[media-credit name=’SUNDEEP MALLADI/Herald photo’ align=’alignnone’ width=’648′][/media-credit]Speaking before 16 members of the state Legislature's most powerful committee Thursday, leaders of the University of Wisconsin System defended a generous budget proposed by Democratic Gov. Jim Doyle.
Doyle has offered more than $225 million toward higher education in his two-year budget, about $21.5 million of which would directly support the system's Growth Agenda.
One of the most contentious proposals would give all domestic partners of state workers — including system staff and faculty — access to health-insurance benefits. UW System President Kevin Reilly estimated the new benefits could cost roughly $1.3 million annually.

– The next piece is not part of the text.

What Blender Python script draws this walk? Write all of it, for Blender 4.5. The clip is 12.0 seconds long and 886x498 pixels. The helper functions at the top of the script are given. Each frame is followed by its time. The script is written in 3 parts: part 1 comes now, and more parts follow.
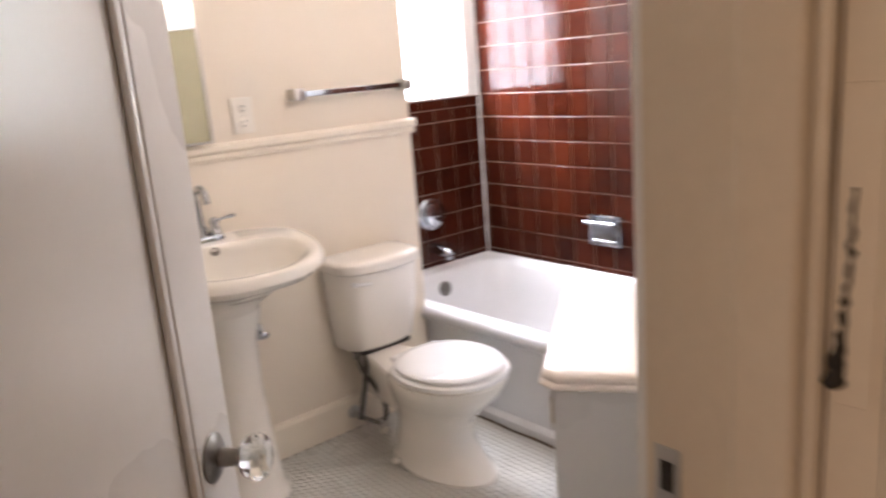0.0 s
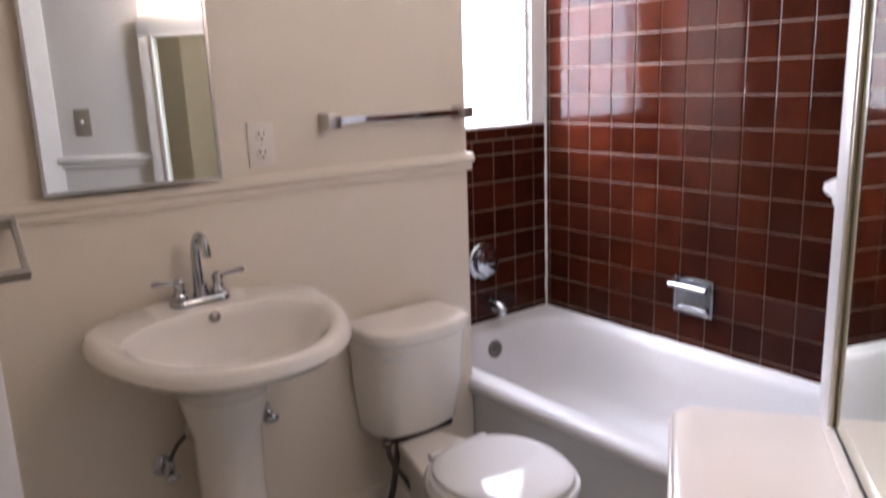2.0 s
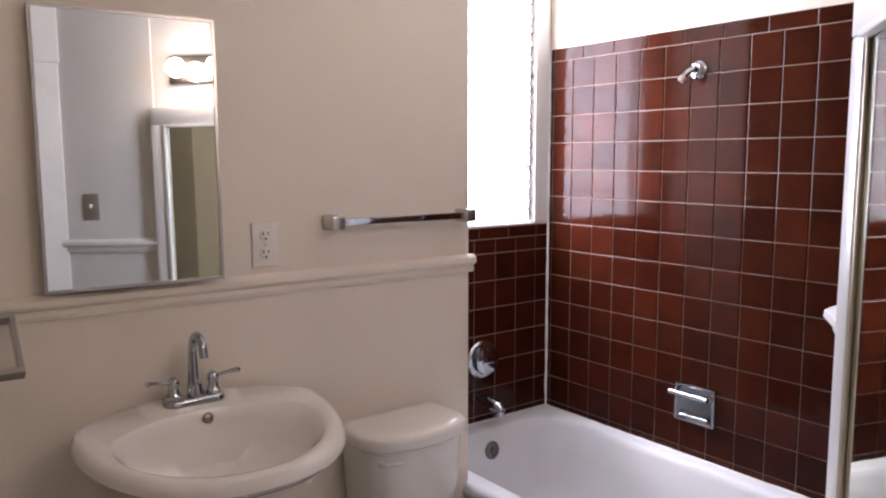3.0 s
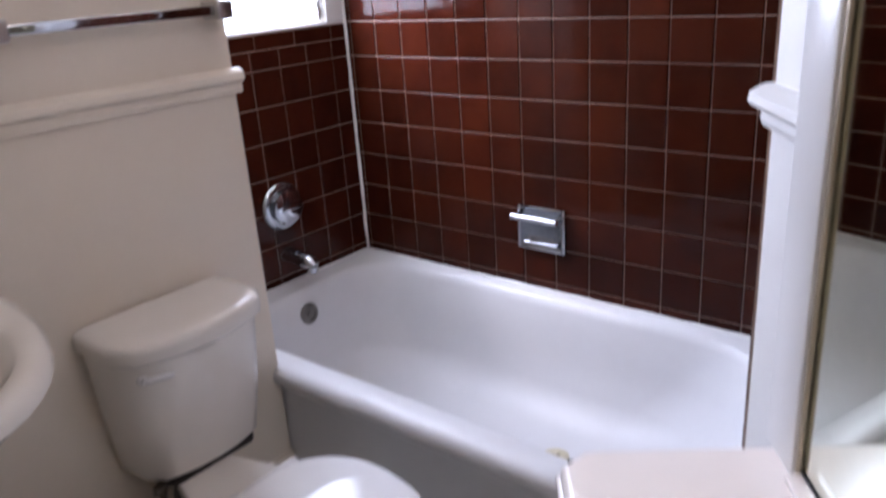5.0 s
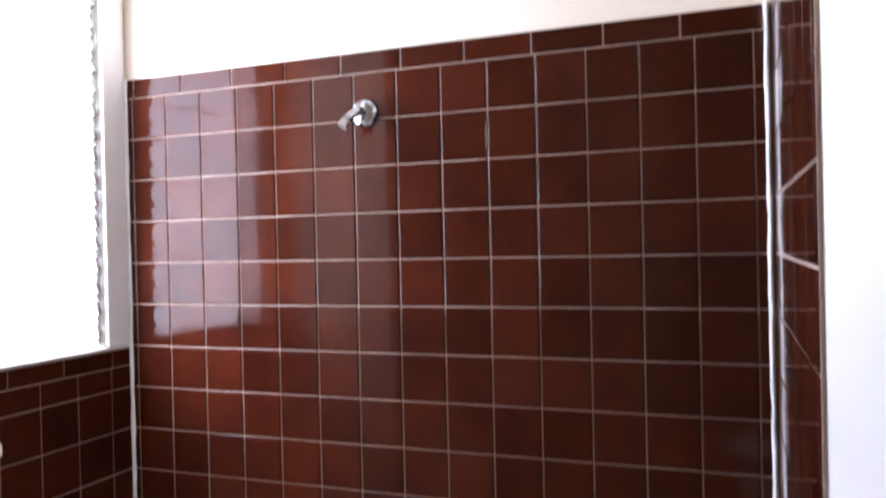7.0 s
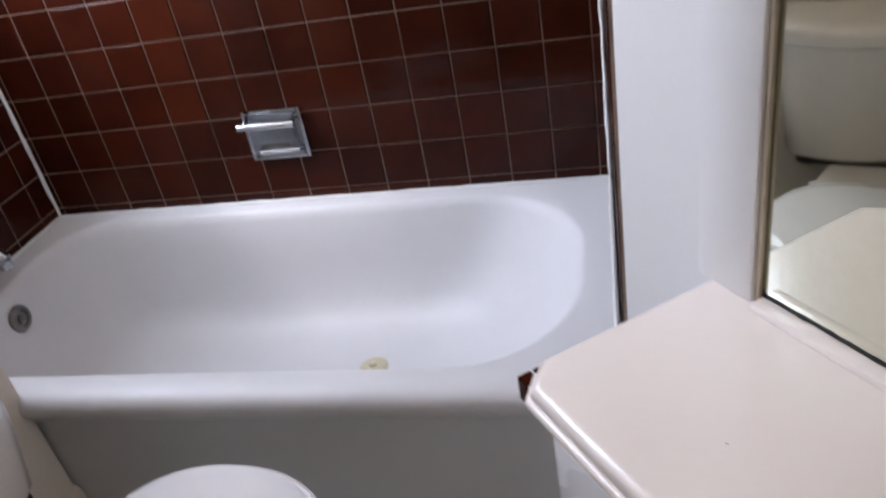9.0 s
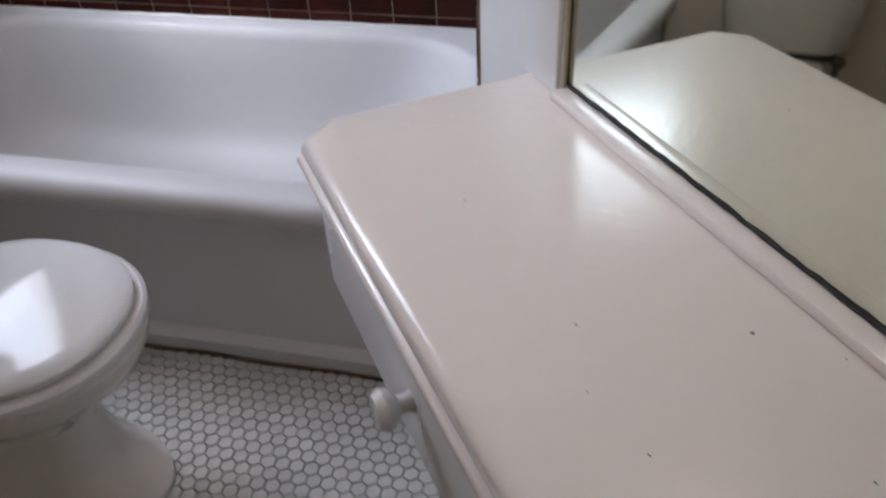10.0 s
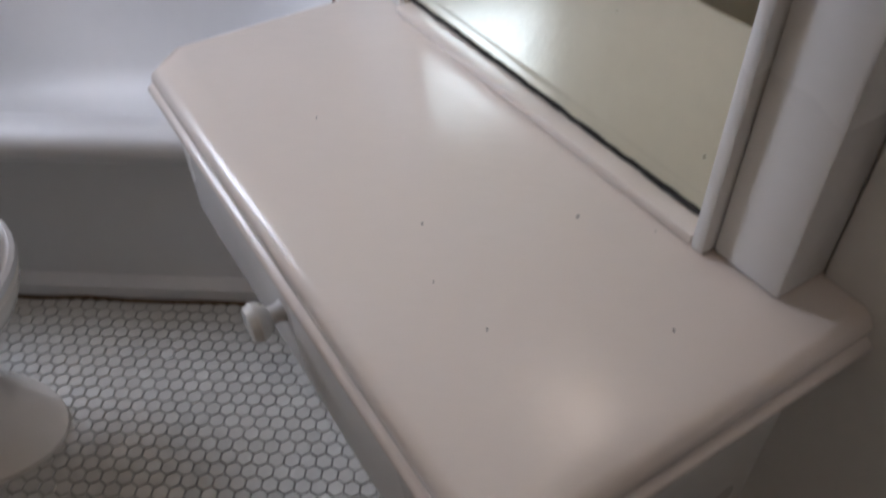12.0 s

Reilly and David Walsh, president of the Board of Regents, said the benefits would greatly help the system recruit and retain high-profile faculty.
"I happen to think in terms of human fairness, it's also the right thing to do, but whether you agree with that or not, it's a clear economic factor that we have to deal with," Reilly said. "In a place like Madison, it's very significant."
UW-Madison is the only Big Ten school that does not offer the benefit, and, according to Reilly, the school's number of recruitment hits — schools that recruit faculty from UW — has doubled in the last several years.
Reilly said UW's retaining track record has fallen from 80 percent in the past to 57 percent this year.
"We want to have the best teachers in the classrooms for our kids," Reilly said. "We want to have the best researchers in the laboratory, so they can help bring that large amount of money in from the federal government and other places … to Wisconsin."
Some members of the Joint Finance Committee echoed Reilly's call for better recruiting and retaining tools, but others questioned whether the system really deserves such a large amount of funding.
State Rep. Robin Vos, R-Racine, said some press coverage of the system's poor financial decisions — such as abandoning a $28.4 million software project — has cast doubt in some of his constituents.
"What are the steps that you are doing to actually try to instill confidence in the public so that they will have the ability to tell us to reinvest in the university?" Vos said.
Reilly and Walsh discussed past mistakes and outlined current steps to reform system policies in reaction to legislative criticism last year.
"We made those changes because we saw something that was broken and we fixed it," Walsh said.
Other committee members, like state Sen. Luther Olsen, R-Ripon, probed the system leaders on efforts to keep graduates in Wisconsin.
"What concerns me is that we will end up being a donor state," Olsen said. "It's not merely enough to graduate more students."
Olsen urged Reilly and Walsh to find new ways to work with businesses to halt the "brain drain," a theory that more college graduates are choosing jobs out of Wisconsin after completing their schooling.
"You're going to drive us into bankruptcy," Olsen said. "What is [the growth plan] going to do to create jobs? It'll create workers, but they're pretty mobile."
Reilly and Walsh said research shows that Wisconsin suffers more from recruiting young professionals from other states than actually keeping its own graduates.
"The people that leave here come back, but nobody's coming from Illinois," Walsh said.
After grilling other agency heads all day, Joint Finance Committee members were relatively calm while they questioned the system leaders. That is, until Rep. Scott Suder, R-Abbotsford, took the microphone.
Suder repeatedly lambasted the administrators for supporting several of Doyle's more controversial budget proposals for the UW System and also criticized several system decisions.
"Why should the Legislature spend one more dime on the UW System given the type of annual spending craze and other less-than-productive items that we've seen in the past two years?" Suder said before glaring at the administrators and other committee members.
Reilly and Walsh responded harshly, scorning Suder for not returning phone calls and invitations to discuss his concerns. Suder returned a similar complaint, saying the system needs to work on improving communication.